The guests fell silent. Eyes darted between the composed couple and the disheveled woman who had just crashed their perfect party. I saw a familiar face in the crowd-Cole Sterling, Chace's best friend since college, the best man at our wedding. He wouldn't meet my gaze. He stared at his shoes like they held the secrets of the universe.

He knew. He had known all along. He had probably helped plan the funeral I didn't know was fake.

"Six years," I said, my voice steadier now. Something was hardening inside me, calcifying into a cold, clear purpose. My hand shook as I raised my phone. The screen showed a screenshot of his online obituary, the one I had visited a thousand times. "You were dead. There was a funeral. I spoke at your funeral."

Chace's eyes darted to the phone. He took a half-step forward as if to snatch it from my hand.

I flinched back, pulling the phone against my chest like a shield.

Ivory's voice was a soft murmur, perfectly pitched-meant for Chace but loud enough for everyone nearby to hear. "Honey, I told you she was unstable. Remember what the doctors said. Don't let her provoke you."

Unstable.

The word was a lit match dropped into gasoline.

My head snapped toward Ivory. "You were his secretary. I had you fired. You stood in my kitchen and cried, and I made you tea, and then I had you fired because you almost destroyed a client relationship."

Ivory's mask of wounded innocence flickered. For just a moment, I saw something cold and reptilian beneath the surface. Then it was gone, smoothed over with practiced ease.

"I don't know what you're talking about," she said, her voice trembling artfully. "Chace and I have been together for a long time. I don't know who this woman is."

A man in the crowd laughed, loud and drunk, oblivious to the tension crackling in the air. "Yeah, they had to keep it quiet because of his family's trust fund rules. The whole 'death' thing was genius. His grandmother would've disinherited him if he divorced."

The truth, spoken by a drunk stranger at a garden party.

Not a desperate escape. Not a tragic accident. A business transaction.

I was the liability that had been written off. A line item on a spreadsheet, erased with a fake obituary and a closed-casket funeral with an empty coffin.

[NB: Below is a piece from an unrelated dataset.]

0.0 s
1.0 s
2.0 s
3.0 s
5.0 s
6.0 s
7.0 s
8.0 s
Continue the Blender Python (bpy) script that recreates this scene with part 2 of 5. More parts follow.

Nausea and rage washed over me, so powerful it made the world tilt on its axis. My eyes landed on a nearby table. A glass of red wine, untouched, catching the fairy lights.

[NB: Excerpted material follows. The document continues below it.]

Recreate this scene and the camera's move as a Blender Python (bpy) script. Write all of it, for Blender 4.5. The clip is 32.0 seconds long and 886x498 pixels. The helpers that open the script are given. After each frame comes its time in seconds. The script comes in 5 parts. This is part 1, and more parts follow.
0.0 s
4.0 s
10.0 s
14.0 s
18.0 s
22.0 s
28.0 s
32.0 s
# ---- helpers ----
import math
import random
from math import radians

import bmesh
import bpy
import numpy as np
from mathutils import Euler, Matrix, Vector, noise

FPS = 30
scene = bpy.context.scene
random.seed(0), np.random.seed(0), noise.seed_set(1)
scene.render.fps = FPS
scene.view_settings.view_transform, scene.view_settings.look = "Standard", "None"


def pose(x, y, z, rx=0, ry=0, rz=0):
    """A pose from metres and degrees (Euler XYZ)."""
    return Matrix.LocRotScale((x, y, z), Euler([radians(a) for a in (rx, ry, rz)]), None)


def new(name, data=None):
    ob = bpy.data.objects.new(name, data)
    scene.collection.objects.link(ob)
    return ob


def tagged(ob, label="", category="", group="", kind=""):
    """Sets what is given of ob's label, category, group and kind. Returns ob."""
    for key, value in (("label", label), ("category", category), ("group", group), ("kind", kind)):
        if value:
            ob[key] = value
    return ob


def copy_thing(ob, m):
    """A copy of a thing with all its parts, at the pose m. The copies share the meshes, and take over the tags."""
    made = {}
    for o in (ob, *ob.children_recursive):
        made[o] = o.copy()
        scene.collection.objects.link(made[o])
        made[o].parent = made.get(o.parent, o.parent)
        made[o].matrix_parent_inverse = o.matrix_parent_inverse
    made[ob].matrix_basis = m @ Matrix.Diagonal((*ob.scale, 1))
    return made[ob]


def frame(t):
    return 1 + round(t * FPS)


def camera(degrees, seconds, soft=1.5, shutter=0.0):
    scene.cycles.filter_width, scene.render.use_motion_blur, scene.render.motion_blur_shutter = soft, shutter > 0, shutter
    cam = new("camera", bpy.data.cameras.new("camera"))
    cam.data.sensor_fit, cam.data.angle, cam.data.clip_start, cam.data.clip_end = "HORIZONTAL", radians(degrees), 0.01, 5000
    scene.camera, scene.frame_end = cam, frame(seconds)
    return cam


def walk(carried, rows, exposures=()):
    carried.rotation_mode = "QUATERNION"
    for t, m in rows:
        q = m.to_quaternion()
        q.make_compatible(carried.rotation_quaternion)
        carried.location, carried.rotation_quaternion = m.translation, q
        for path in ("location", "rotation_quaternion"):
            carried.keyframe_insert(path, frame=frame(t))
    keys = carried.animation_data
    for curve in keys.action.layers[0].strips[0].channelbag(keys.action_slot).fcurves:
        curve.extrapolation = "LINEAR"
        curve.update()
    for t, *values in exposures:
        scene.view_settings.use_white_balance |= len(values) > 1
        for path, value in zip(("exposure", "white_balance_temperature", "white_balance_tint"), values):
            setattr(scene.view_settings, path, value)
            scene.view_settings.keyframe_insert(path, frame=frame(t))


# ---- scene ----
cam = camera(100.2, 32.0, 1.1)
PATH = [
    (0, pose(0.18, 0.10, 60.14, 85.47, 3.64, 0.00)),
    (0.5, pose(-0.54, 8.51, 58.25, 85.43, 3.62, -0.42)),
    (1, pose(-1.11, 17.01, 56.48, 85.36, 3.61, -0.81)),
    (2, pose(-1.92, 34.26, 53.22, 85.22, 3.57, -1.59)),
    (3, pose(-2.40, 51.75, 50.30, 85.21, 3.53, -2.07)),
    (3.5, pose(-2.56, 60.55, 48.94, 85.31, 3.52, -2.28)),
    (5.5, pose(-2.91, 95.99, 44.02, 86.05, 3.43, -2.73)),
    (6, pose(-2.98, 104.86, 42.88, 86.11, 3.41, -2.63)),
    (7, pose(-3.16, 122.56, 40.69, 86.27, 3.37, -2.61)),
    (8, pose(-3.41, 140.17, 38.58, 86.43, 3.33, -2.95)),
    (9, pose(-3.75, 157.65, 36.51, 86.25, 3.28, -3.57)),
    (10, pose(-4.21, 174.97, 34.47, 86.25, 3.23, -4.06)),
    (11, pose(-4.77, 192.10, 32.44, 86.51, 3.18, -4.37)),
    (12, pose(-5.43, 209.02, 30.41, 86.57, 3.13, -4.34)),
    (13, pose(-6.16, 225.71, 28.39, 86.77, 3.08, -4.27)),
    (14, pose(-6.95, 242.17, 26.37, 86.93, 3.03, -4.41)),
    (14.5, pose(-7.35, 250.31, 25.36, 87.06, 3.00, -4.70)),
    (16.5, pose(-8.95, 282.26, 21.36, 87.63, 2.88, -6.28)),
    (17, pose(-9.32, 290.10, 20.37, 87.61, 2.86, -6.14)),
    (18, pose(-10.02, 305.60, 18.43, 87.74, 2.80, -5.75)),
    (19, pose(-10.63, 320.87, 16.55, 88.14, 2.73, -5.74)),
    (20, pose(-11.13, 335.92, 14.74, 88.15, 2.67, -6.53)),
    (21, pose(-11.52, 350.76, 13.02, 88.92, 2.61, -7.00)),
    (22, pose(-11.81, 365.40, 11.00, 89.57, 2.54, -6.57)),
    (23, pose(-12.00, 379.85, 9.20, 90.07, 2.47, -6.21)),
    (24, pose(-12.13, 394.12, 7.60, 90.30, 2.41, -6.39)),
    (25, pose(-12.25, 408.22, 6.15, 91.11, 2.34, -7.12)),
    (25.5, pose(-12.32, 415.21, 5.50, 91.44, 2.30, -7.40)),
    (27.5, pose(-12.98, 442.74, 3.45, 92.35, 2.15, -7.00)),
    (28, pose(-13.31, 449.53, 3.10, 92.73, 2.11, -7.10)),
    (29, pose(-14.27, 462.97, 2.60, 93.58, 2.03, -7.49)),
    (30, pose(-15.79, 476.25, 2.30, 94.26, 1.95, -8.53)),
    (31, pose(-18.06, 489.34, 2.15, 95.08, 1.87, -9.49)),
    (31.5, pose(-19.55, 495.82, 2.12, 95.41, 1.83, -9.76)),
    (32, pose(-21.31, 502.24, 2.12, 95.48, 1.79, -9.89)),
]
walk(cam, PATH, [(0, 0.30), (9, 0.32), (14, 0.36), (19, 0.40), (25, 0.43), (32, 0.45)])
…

I didn't make a conscious decision. My body moved before my mind could intervene. I snatched the glass.

In one fluid motion, I flung its contents-

At myself.

The dark liquid splashed across my face, my hair, my worn blue dress. The heavy base of the wine glass grazed my cheek on the follow-through, and I felt the sting of a thin, red line opening on my skin.

The crowd gasped.

"Are you insane?!" Chace roared. He lunged forward and shoved me. Hard.

I stumbled backward, my heel catching on the uneven lawn. I fell to the ground, the impact jarring my spine. A sharp rock bit into my palm.

He didn't spare me a glance. He rushed to Ivory's side, cradling her face in his hands with a tenderness that made my stomach heave. "Look at what she's done to you!"

Ivory leaned into his embrace, tears streaming down her wine-stained cheeks. The wine that I had thrown at myself. The wine that had somehow, magically, ended up on her.

But over his shoulder, her eyes met mine.

And through her performance of pain, I watched her hand drift down to rest protectively on her flat stomach. A gesture so deliberate, so perfectly theatrical, that I almost laughed.

"You have to be careful, darling," she said, her voice a poisonous whisper that somehow carried across the sudden silence. "I'm pregnant."